For 12 years and counting, Paddle Georgia has given residents a chance to see Georgia in a way they never have before.

Every summer, participants of Paddle Georgia travel approximately 100 miles by boat in a week-long paddling trip through some of Georgia’s most beautiful rivers. From June 18-24, local Newton County residents will paddle through the Oostanaula, Conasauga and Coosa rivers with their friends and family.

During the week-long event, participants take daily paddling trips, averaging 15 miles, camp during the night, eat meals, enjoy entertainment and educational programs, take tours of historic sites and more.

“The purpose of the event is to encourage people to protect our rivers, raise funds to help protect these rivers and promote recreational use of our rivers,” said Paddle Georgia Coordinator Joe Cook in a statement.

Tonya Bechtler, who works in Public Outreach for the Yellow River Trail in Porterdale, has been participating in Paddle Georgia since 2009. She started out with her then 12-year-old daughter who is now a college freshman.
Bechtler began bringing her grandson on the trail last summer, calling it a “summer camp for families.”

“It is fun and adventure that can be enjoyed together, and it is complete immersion into nature that is really, truly eye-opening,” she said.

Much like the Bike Ride Around Georgia, or BRAG, Paddle Georgia requires physical endurance to travel the long distances.

“You can either go a short weekend or a full week paddle,” said Bechtler. “You’re gonna do approximately 100 miles in a week. It’s a challenge, but it’s also a wonderful time to spend disconnected away from the hectic life, to be completely immersed in a different habit and enjoy time with your kids, and also to experience wonderful educational programs also a wonderful educational experience.”

At the campsites, participants learn about various programs, including Adopt-a-Stream, water quality, and River Habitat.
These programs were very beneficial for Troy Davis, a teacher for the Newton County School System who will be participating in Paddle Georgia for the second time June 18-20.

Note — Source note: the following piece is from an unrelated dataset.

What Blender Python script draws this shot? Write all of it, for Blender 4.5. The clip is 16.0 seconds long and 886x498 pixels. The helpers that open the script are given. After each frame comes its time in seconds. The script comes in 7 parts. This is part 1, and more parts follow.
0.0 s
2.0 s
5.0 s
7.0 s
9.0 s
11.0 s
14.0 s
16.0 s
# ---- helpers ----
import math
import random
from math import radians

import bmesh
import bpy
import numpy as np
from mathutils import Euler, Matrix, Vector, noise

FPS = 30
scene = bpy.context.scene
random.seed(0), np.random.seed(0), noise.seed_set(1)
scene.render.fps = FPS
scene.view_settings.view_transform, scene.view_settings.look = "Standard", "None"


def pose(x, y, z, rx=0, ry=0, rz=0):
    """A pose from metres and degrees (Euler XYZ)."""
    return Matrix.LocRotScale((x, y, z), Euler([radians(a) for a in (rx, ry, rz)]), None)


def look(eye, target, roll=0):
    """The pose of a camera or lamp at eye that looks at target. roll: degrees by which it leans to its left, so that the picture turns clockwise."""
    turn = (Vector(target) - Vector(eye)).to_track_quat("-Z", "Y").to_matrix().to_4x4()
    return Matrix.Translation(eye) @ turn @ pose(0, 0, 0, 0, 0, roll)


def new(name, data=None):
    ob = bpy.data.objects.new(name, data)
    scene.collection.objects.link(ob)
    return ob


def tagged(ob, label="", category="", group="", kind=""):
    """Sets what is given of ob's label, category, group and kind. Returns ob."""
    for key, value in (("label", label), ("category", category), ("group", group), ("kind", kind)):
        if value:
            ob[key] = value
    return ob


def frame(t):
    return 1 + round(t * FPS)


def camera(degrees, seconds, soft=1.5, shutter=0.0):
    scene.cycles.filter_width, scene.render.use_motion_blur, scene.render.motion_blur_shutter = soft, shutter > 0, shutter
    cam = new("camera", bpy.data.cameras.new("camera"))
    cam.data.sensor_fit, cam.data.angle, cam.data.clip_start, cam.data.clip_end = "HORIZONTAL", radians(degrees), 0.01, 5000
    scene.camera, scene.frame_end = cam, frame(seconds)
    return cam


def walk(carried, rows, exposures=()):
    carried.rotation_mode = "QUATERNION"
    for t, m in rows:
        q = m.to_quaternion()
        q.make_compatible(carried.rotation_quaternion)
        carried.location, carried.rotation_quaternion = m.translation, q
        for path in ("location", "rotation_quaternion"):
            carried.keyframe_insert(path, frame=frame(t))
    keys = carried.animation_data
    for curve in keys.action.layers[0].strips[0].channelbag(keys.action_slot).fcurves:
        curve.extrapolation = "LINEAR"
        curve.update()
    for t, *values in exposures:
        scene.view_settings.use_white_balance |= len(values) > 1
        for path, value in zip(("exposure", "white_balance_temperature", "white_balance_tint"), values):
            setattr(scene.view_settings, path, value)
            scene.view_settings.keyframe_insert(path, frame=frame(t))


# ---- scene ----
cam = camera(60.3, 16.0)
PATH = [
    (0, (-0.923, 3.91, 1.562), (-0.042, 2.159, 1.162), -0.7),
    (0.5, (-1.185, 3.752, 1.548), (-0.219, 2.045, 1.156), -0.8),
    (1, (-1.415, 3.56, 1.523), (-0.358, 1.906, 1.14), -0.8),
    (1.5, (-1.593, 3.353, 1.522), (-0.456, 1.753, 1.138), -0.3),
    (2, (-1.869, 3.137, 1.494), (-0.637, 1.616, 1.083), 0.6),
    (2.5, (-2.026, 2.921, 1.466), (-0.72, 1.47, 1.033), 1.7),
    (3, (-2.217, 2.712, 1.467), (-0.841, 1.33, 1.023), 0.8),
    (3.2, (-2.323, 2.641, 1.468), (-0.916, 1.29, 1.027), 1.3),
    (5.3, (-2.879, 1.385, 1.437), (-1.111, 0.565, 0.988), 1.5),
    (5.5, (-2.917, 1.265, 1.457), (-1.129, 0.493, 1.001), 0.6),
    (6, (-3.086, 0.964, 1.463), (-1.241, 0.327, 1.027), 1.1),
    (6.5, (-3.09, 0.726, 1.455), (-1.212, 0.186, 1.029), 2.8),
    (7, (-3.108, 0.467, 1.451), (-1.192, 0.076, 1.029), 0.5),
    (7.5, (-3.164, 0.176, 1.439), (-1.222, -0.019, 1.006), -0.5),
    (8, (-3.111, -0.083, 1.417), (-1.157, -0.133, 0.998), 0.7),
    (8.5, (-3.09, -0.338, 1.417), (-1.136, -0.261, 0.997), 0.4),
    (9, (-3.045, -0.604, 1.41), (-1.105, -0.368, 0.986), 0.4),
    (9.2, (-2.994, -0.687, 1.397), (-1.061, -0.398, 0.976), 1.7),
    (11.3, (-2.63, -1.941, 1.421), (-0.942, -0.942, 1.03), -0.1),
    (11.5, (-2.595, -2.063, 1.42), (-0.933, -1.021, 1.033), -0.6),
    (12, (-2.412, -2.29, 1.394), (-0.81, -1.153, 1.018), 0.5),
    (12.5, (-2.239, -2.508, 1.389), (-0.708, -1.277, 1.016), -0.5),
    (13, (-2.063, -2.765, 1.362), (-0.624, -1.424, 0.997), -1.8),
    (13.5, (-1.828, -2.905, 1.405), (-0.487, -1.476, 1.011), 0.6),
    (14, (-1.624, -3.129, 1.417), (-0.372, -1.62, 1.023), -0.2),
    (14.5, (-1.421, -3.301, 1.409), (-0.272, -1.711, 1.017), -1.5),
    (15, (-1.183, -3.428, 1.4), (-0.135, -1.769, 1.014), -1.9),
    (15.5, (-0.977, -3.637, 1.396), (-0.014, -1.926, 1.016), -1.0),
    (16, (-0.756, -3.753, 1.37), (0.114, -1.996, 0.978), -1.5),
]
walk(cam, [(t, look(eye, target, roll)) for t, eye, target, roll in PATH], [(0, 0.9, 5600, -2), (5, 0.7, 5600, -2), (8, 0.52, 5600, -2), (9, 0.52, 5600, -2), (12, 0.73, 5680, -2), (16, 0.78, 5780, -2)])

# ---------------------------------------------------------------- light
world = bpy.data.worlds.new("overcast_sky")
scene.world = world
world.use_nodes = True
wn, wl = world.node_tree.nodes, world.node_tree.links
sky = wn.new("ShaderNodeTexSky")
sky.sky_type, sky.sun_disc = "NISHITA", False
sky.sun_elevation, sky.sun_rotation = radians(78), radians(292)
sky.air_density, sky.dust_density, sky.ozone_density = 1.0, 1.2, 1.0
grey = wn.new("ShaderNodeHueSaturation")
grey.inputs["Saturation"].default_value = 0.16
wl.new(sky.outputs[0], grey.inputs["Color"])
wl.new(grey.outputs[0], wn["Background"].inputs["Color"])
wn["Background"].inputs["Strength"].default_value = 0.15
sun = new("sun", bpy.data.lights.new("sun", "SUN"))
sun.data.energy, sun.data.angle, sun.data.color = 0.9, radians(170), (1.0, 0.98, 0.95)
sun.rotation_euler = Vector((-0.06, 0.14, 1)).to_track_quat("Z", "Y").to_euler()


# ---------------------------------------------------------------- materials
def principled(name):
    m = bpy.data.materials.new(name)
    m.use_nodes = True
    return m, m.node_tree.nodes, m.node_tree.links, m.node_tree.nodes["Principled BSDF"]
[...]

“I was able to become certified in a water quality survey called Adopt a Stream,” Davis said. “That certification was something they taught me while I was there, and it’s something that I’ll be able to use in water monitoring here in Covington.”

In addition to the trails and the educational opportunities, paddles can find entertainment from the various comedy shows, talent shows like “Paddle Idol” and dancing in the streets.

The event serves as a fundraiser for the Coosa River Basin Initiative and the Georgia River Network, which sponsors the event and has trained the local citizens in Newton County to start a water trail on Yellow River.

“Not only have we participated in Paddle Georgia during summer camp time, but we’ve taken it back to our communities and it’s started some cool local programs and led to 53 miles of the Yellow River not only being enjoyed and shared, but also protected,” Bechtler said.

Other Newton County residents participating include the Swift family, Tripp and Aaron Davis and Bill and Ann Couch.

“You get to see some parts of the state you probably never would see otherwise,” Davis said. “Because when you’re taking it on a canoe in a river, it’s always sort of backcountry and much more scenic than it would be if it was any other way.”